▸ PROBLEM TO WORK ON: Leave the pictures out and transcribe every record exactly.

▸ ENTRIES SHOWN:
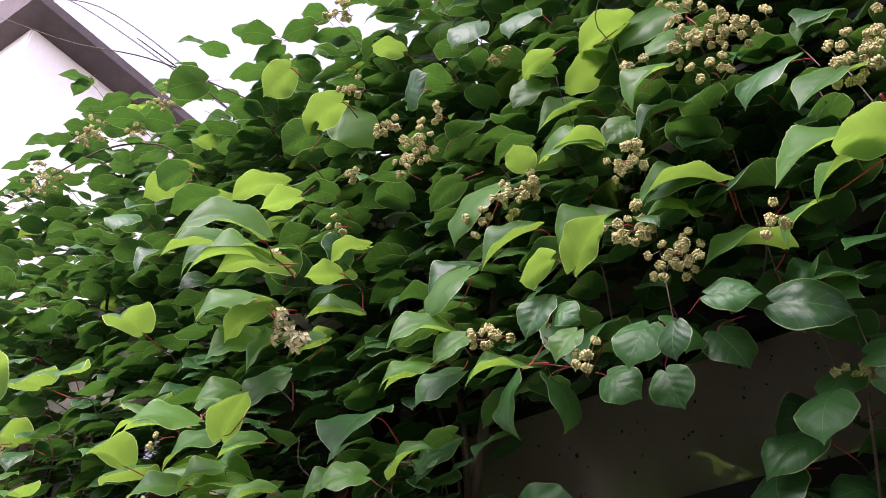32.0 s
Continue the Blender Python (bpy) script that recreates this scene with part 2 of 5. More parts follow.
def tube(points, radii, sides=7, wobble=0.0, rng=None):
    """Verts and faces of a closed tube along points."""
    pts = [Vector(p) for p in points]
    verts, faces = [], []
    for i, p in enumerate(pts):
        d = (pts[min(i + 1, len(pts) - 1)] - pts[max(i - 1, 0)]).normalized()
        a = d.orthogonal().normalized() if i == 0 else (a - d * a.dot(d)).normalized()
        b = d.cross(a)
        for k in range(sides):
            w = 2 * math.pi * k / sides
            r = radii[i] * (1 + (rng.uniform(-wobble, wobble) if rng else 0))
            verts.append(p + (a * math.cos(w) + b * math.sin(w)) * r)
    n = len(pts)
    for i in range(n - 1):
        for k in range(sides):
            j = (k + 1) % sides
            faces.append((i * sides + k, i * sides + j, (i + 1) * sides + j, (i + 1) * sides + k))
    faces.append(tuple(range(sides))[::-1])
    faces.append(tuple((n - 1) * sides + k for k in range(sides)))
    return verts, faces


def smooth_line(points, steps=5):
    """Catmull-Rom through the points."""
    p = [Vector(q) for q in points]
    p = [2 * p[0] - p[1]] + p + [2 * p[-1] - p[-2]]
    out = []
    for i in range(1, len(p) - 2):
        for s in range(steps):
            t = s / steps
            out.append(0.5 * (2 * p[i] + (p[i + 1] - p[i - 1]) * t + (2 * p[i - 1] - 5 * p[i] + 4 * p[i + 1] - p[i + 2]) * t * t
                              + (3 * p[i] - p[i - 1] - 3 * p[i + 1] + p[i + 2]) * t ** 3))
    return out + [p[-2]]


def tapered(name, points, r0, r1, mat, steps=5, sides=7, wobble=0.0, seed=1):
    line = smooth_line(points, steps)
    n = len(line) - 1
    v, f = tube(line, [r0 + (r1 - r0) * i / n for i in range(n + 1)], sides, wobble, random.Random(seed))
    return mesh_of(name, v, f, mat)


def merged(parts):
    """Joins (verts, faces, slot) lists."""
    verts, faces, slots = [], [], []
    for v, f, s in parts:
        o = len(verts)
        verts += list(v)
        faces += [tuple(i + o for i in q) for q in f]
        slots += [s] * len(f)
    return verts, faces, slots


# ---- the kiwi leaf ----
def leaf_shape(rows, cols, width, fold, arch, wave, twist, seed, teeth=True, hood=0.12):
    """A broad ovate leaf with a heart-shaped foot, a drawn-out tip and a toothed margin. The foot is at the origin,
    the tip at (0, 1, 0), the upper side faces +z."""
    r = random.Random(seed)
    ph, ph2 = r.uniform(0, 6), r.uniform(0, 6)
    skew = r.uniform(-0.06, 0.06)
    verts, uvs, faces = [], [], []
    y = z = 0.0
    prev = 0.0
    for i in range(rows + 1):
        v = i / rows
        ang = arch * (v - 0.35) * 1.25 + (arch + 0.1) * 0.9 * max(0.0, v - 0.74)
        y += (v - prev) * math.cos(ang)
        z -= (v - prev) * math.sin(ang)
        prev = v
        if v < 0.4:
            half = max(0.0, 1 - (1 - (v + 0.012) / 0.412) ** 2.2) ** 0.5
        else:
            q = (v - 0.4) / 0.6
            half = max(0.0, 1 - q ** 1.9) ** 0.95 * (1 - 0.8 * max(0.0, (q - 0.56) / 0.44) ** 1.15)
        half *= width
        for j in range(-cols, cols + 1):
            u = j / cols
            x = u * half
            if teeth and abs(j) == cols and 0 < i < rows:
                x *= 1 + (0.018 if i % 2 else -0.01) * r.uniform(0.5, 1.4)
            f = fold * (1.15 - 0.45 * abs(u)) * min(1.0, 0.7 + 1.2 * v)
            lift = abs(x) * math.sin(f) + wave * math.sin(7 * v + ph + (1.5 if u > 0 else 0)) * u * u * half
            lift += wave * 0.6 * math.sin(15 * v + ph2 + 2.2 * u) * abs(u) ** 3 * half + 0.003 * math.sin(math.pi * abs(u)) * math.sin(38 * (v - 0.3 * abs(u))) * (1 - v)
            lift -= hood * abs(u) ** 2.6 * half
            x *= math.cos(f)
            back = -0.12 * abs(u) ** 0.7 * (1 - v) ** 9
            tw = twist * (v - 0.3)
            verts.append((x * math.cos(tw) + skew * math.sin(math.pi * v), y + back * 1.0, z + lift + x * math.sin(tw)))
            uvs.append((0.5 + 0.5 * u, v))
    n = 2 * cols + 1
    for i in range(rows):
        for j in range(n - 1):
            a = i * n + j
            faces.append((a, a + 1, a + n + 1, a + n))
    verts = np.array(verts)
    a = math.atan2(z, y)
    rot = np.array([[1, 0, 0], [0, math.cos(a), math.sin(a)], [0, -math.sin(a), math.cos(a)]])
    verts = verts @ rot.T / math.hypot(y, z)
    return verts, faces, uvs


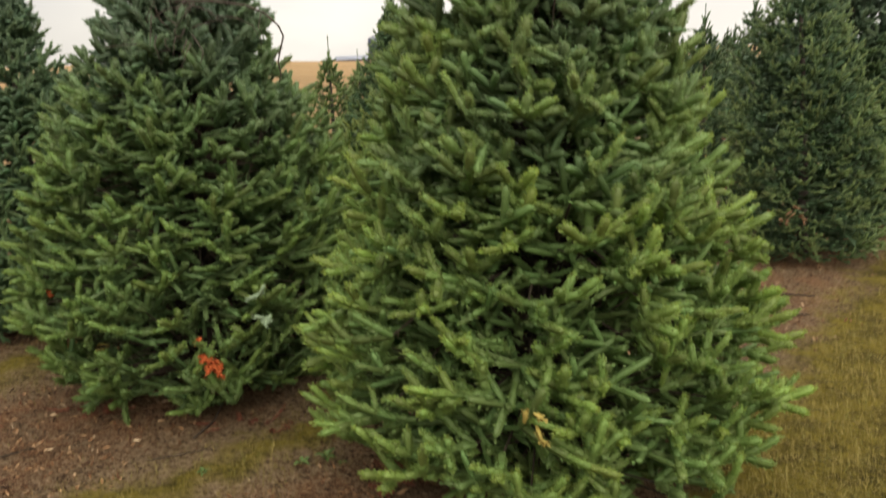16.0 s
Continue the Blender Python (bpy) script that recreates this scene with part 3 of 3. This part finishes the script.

▸ SOLUTION TO THIS TASK:
32.0 s
Continue the Blender Python (bpy) script that recreates this scene with part 2 of 5. More parts follow.
def tube(points, radii, sides=7, wobble=0.0, rng=None):
    """Verts and faces of a closed tube along points."""
    pts = [Vector(p) for p in points]
    verts, faces = [], []
    for i, p in enumerate(pts):
        d = (pts[min(i + 1, len(pts) - 1)] - pts[max(i - 1, 0)]).normalized()
        a = d.orthogonal().normalized() if i == 0 else (a - d * a.dot(d)).normalized()
        b = d.cross(a)
        for k in range(sides):
            w = 2 * math.pi * k / sides
            r = radii[i] * (1 + (rng.uniform(-wobble, wobble) if rng else 0))
            verts.append(p + (a * math.cos(w) + b * math.sin(w)) * r)
    n = len(pts)
    for i in range(n - 1):
        for k in range(sides):
            j = (k + 1) % sides
            faces.append((i * sides + k, i * sides + j, (i + 1) * sides + j, (i + 1) * sides + k))
    faces.append(tuple(range(sides))[::-1])
    faces.append(tuple((n - 1) * sides + k for k in range(sides)))
    return verts, faces


def smooth_line(points, steps=5):
    """Catmull-Rom through the points."""
    p = [Vector(q) for q in points]
    p = [2 * p[0] - p[1]] + p + [2 * p[-1] - p[-2]]
    out = []
    for i in range(1, len(p) - 2):
        for s in range(steps):
            t = s / steps
            out.append(0.5 * (2 * p[i] + (p[i + 1] - p[i - 1]) * t + (2 * p[i - 1] - 5 * p[i] + 4 * p[i + 1] - p[i + 2]) * t * t
                              + (3 * p[i] - p[i - 1] - 3 * p[i + 1] + p[i + 2]) * t ** 3))
    return out + [p[-2]]


def tapered(name, points, r0, r1, mat, steps=5, sides=7, wobble=0.0, seed=1):
    line = smooth_line(points, steps)
    n = len(line) - 1
    v, f = tube(line, [r0 + (r1 - r0) * i / n for i in range(n + 1)], sides, wobble, random.Random(seed))
    return mesh_of(name, v, f, mat)


def merged(parts):
    """Joins (verts, faces, slot) lists."""
    verts, faces, slots = [], [], []
    for v, f, s in parts:
        o = len(verts)
        verts += list(v)
        faces += [tuple(i + o for i in q) for q in f]
        slots += [s] * len(f)
    return verts, faces, slots


# ---- the kiwi leaf ----
def leaf_shape(rows, cols, width, fold, arch, wave, twist, seed, teeth=True, hood=0.12):
    """A broad ovate leaf with a heart-shaped foot, a drawn-out tip and a toothed margin. The foot is at the origin,
    the tip at (0, 1, 0), the upper side faces +z."""
    r = random.Random(seed)
    ph, ph2 = r.uniform(0, 6), r.uniform(0, 6)
    skew = r.uniform(-0.06, 0.06)
    verts, uvs, faces = [], [], []
    y = z = 0.0
    prev = 0.0
    for i in range(rows + 1):
        v = i / rows
        ang = arch * (v - 0.35) * 1.25 + (arch + 0.1) * 0.9 * max(0.0, v - 0.74)
        y += (v - prev) * math.cos(ang)
        z -= (v - prev) * math.sin(ang)
        prev = v
        if v < 0.4:
            half = max(0.0, 1 - (1 - (v + 0.012) / 0.412) ** 2.2) ** 0.5
        else:
            q = (v - 0.4) / 0.6
            half = max(0.0, 1 - q ** 1.9) ** 0.95 * (1 - 0.8 * max(0.0, (q - 0.56) / 0.44) ** 1.15)
        half *= width
        for j in range(-cols, cols + 1):
            u = j / cols
            x = u * half
            if teeth and abs(j) == cols and 0 < i < rows:
                x *= 1 + (0.018 if i % 2 else -0.01) * r.uniform(0.5, 1.4)
            f = fold * (1.15 - 0.45 * abs(u)) * min(1.0, 0.7 + 1.2 * v)
            lift = abs(x) * math.sin(f) + wave * math.sin(7 * v + ph + (1.5 if u > 0 else 0)) * u * u * half
            lift += wave * 0.6 * math.sin(15 * v + ph2 + 2.2 * u) * abs(u) ** 3 * half + 0.003 * math.sin(math.pi * abs(u)) * math.sin(38 * (v - 0.3 * abs(u))) * (1 - v)
            lift -= hood * abs(u) ** 2.6 * half
            x *= math.cos(f)
            back = -0.12 * abs(u) ** 0.7 * (1 - v) ** 9
            tw = twist * (v - 0.3)
            verts.append((x * math.cos(tw) + skew * math.sin(math.pi * v), y + back * 1.0, z + lift + x * math.sin(tw)))
            uvs.append((0.5 + 0.5 * u, v))
    n = 2 * cols + 1
    for i in range(rows):
        for j in range(n - 1):
            a = i * n + j
            faces.append((a, a + 1, a + n + 1, a + n))
    verts = np.array(verts)
    a = math.atan2(z, y)
    rot = np.array([[1, 0, 0], [0, math.cos(a), math.sin(a)], [0, -math.sin(a), math.cos(a)]])
    verts = verts @ rot.T / math.hypot(y, z)
    return verts, faces, uvs


16.0 s
Continue the Blender Python (bpy) script that recreates this scene with part 3 of 3. This part finishes the script.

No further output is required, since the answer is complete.